Maybe, but if a hurricane hits your Miami property, you may need to live elsewhere during the repairs. Not to mention, the cost of insuring your home could skyrocket. Some insurers have already begun declining to issue homeowners insurance policies in parts of Florida after massive losses. You can still get a policy, but it will cost you. Florida has experienced a 57% homeowners insurance premium hike since 2015, the highest of any state in the nation, along with a 131% increase in flood insurance rates.
The problem will only get worse as more weather events impact Florida’s coastal cities. Eventually, Miami will become uninsurable. What may occur with the real estate market then could be catastrophic. If you get stuck with a property that can’t be insured, it may be tough to sell as well.
The Bottom Line
The combined savings from the reduced cost of living and decreased effective tax rate are substantial for high-earning residents of NYC and San Francisco opting to move to Miami. And remote work has made it possible for many high earners to pack up and relocate with ease.

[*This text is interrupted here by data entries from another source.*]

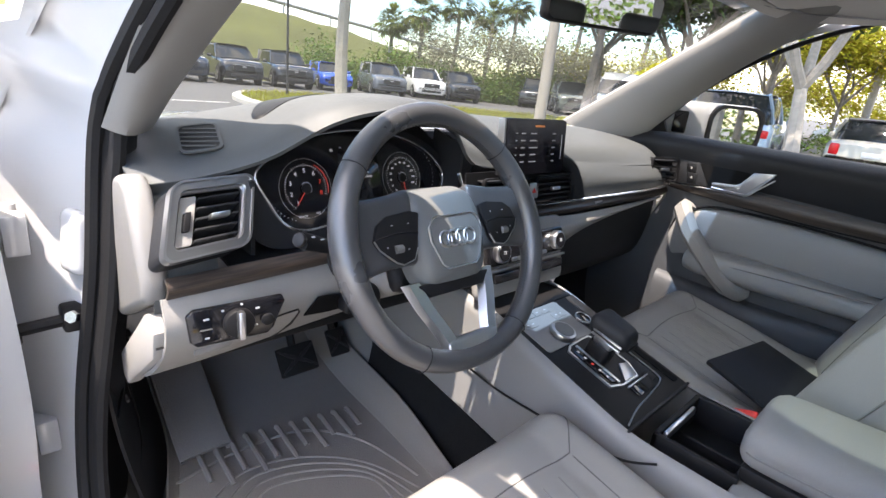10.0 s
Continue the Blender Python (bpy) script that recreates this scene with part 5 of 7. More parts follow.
    part("strap", moved(box(-0.004, 0.004, -0.020, 0.020, -0.13, -0.03, 0.003), bm_), "belt", bk)


def build_console():
    c = thing("centre_console", (0, -0.2, 0.50), "grey centre console with black shifter panel and tray", "centre console")
    top = [(0.60, 0.97), (0.38, 0.935), (0.22, 0.905), (0.10, 0.890), (0.0, 0.862), (-0.10, 0.832), (-0.20, 0.805), (-0.30, 0.800), (-0.45, 0.800), (-0.80, 0.800)]
    for s in (-1, 1):
        rows = [[(s * 0.118, y, z), (s * 0.132, y, z - 0.016), (s * 0.135, y, z - 0.06), (s * (0.138 + 0.02 * max(0, y)), y, 0.66 + 0.10 * max(0, y - 0.2)), (s * (0.142 + 0.03 * max(0, y)), y, 0.50)] for y, z in top]
        part("side", skin(rows, 40, 24, 0.004), "console_grey", c, "grey console side")
        part("side_groove", tube(spline([(s * 0.1375, -0.26, 0.790), (s * 0.138, -0.20, 0.760), (s * 0.1385, -0.10, 0.752), (s * 0.141, 0.05, 0.748), (s * 0.148, 0.18, 0.77)], 30), 0.0022, 6), "hard_black", c)
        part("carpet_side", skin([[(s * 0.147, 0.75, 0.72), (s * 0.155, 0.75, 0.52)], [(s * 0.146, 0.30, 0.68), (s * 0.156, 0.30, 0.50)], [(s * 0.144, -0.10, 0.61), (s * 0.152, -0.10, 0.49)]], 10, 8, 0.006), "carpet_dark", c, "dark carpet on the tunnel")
    part("rear_deck", box(-0.118, 0.118, -0.80, -0.352, 0.74, 0.800, 0.008), "console_grey", c)
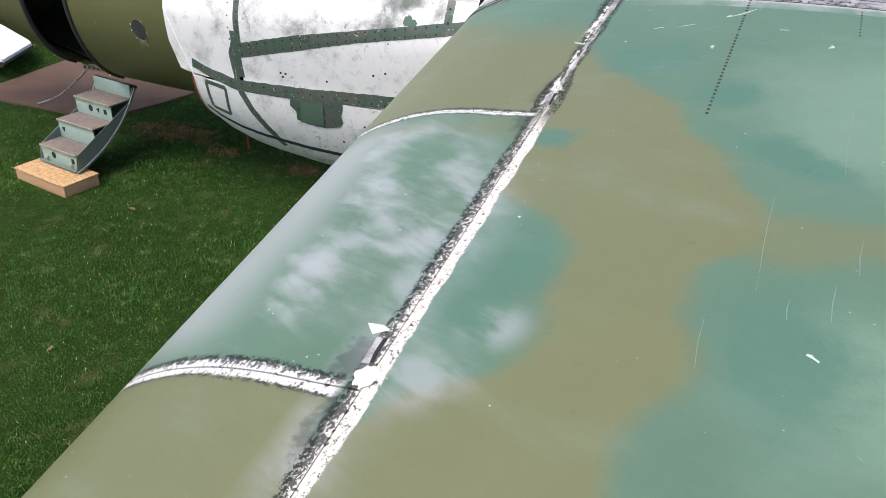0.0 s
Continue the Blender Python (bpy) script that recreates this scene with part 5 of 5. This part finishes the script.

But as more people leave these high-priced cities and migrate to Florida, real estate in popular cities like Miami will be affected. The potential savings could shrink, especially if home values in San Francisco and NYC decline. And New Yorkers looking to settle down in a new state for the long term should consider the effects of climate change before relocating to coastal Florida. Still, if your job allows you the freedom to relocate, choosing an area with a lower tax rate and cost of living is a good strategy.